> [DATA SECTION]:
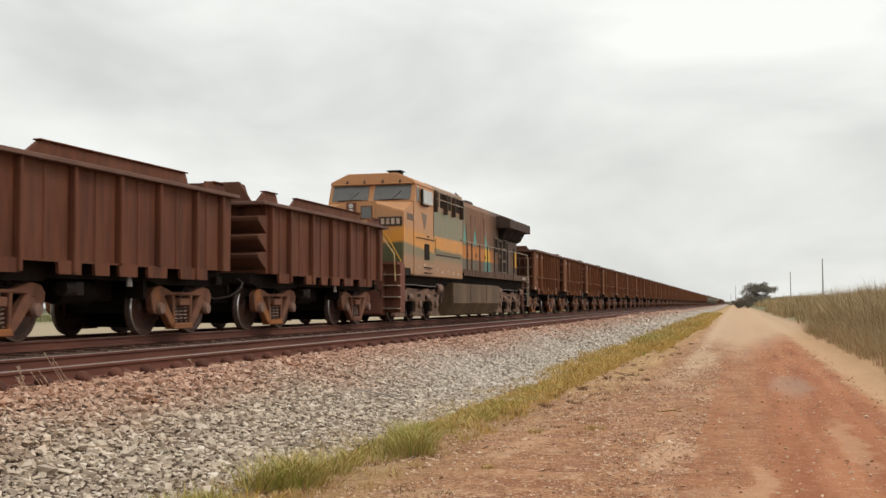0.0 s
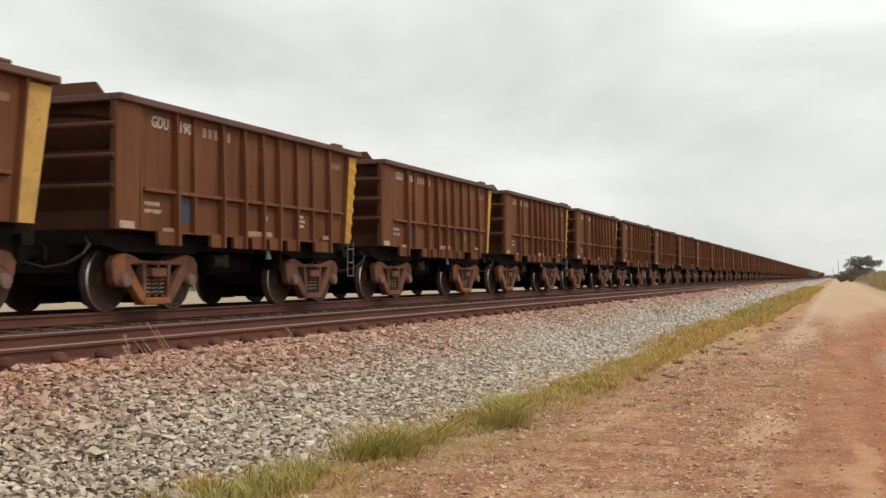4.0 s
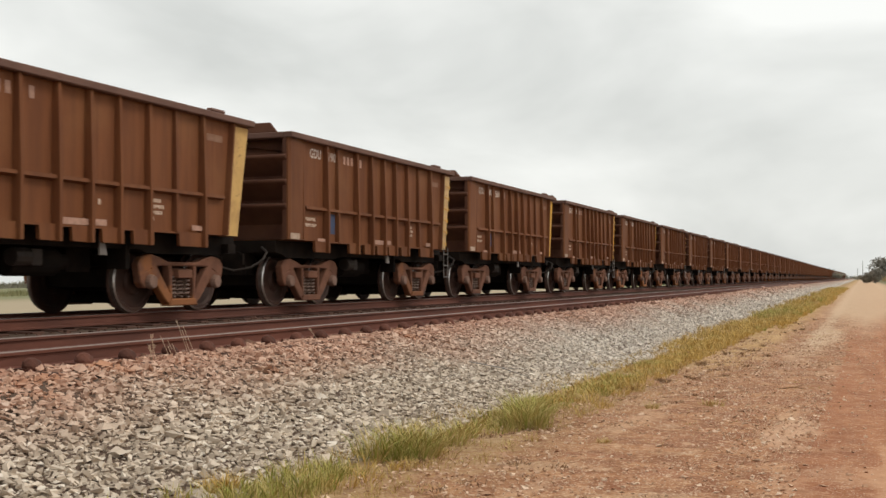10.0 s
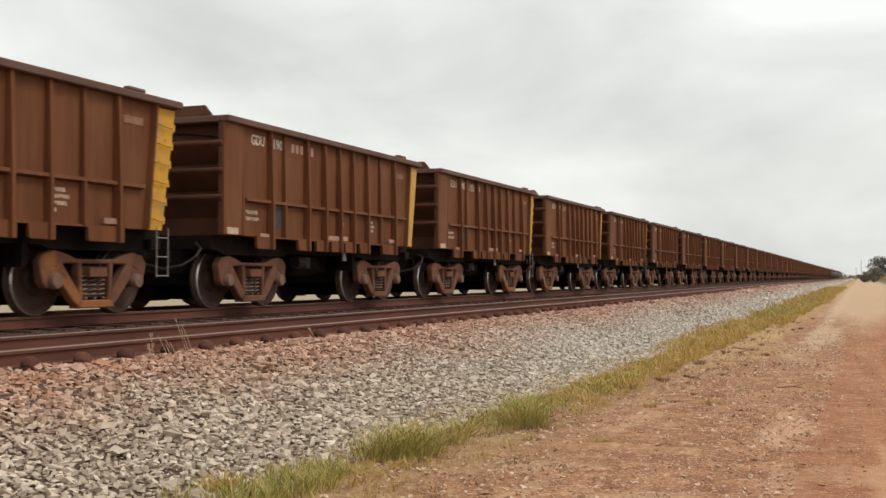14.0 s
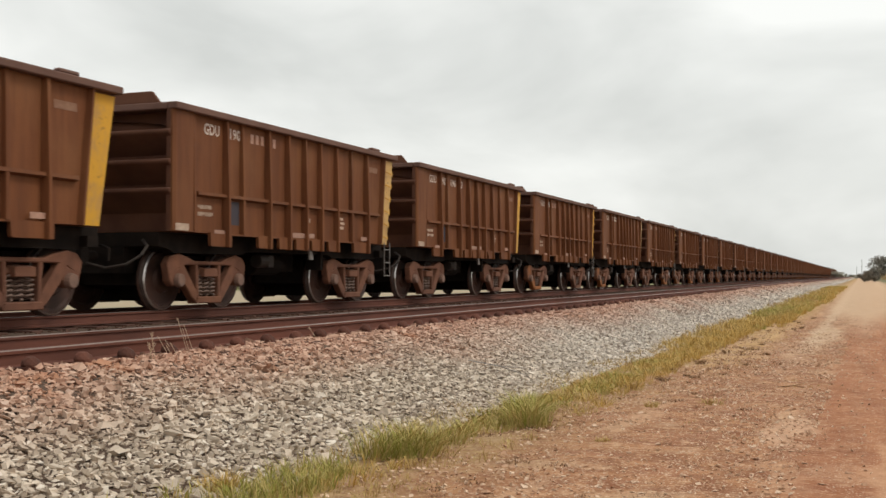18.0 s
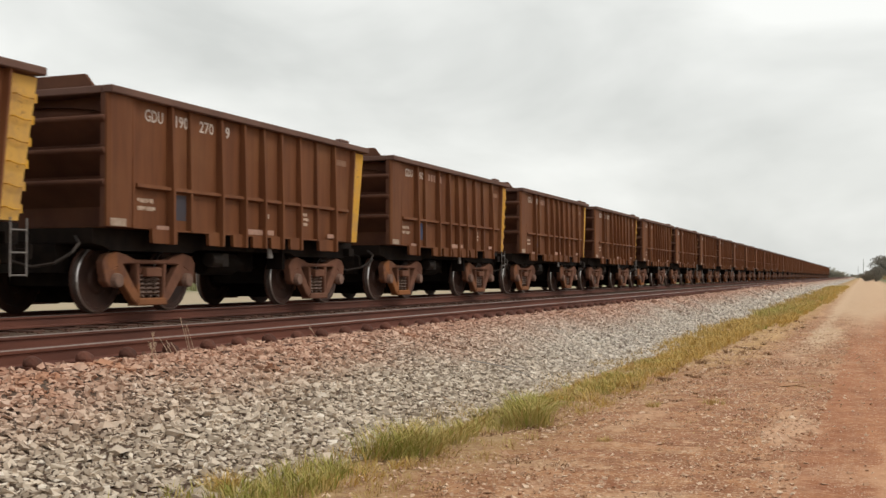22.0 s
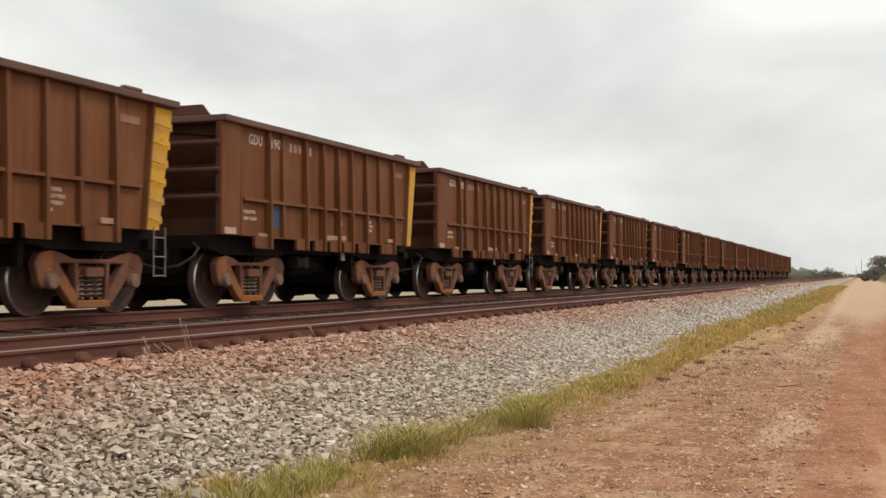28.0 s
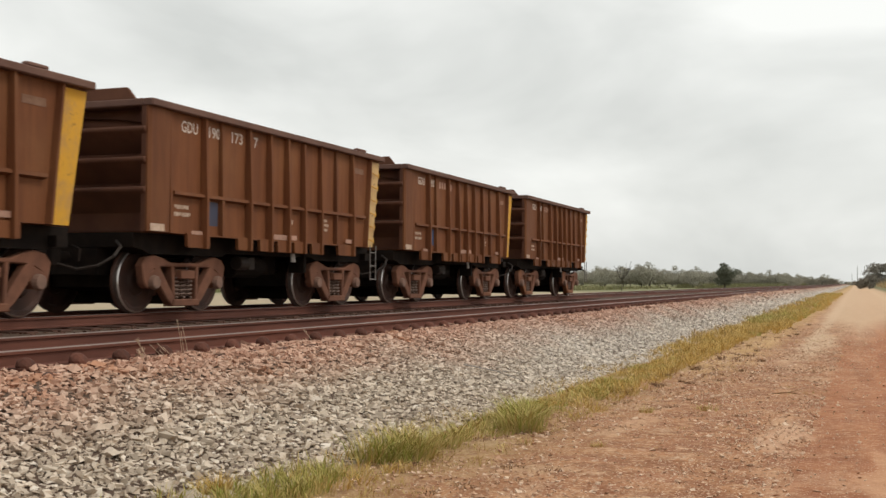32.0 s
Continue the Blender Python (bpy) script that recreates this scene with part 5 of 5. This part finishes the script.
    stuff("tall_field_grass", tall, M["tall"], "tall dry grass bank beside the dirt road", "grass")
    far = [blades(spots(-170.0, -60.0, 150.0, 380.0, 3.2, 0.75, 6.5, 0.05), 14, (0.5, 1.4), 1.4, 0.10)]
    far += [blades(spots(8.5, 34.0, 285.0, 345.0, 1.1, 0.8, 6.9, 0.1), 26, (0.8, 2.2), 0.9, 0.06, 0.5),
            blades(spots(-60.0, -17.0, 400.0, 440.0, 1.5, 0.8, 7.9, 0.1), 22, (0.8, 2.4), 1.2, 0.09, 0.5)]
    stuff("far_field_grass", far, M["field_grass"], "rough grass and scrub in the field behind the tracks", "grass")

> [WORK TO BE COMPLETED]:
Make an exact copy of the data, leaving its pictures out.

> [FULL OUTPUT]:
0.0 s
4.0 s
10.0 s
14.0 s
18.0 s
22.0 s
28.0 s
32.0 s
Continue the Blender Python (bpy) script that recreates this scene with part 5 of 5. This part finishes the script.
    stuff("tall_field_grass", tall, M["tall"], "tall dry grass bank beside the dirt road", "grass")
    far = [blades(spots(-170.0, -60.0, 150.0, 380.0, 3.2, 0.75, 6.5, 0.05), 14, (0.5, 1.4), 1.4, 0.10)]
    far += [blades(spots(8.5, 34.0, 285.0, 345.0, 1.1, 0.8, 6.9, 0.1), 26, (0.8, 2.2), 0.9, 0.06, 0.5),
            blades(spots(-60.0, -17.0, 400.0, 440.0, 1.5, 0.8, 7.9, 0.1), 22, (0.8, 2.4), 1.2, 0.09, 0.5)]
    stuff("far_field_grass", far, M["field_grass"], "rough grass and scrub in the field behind the tracks", "grass")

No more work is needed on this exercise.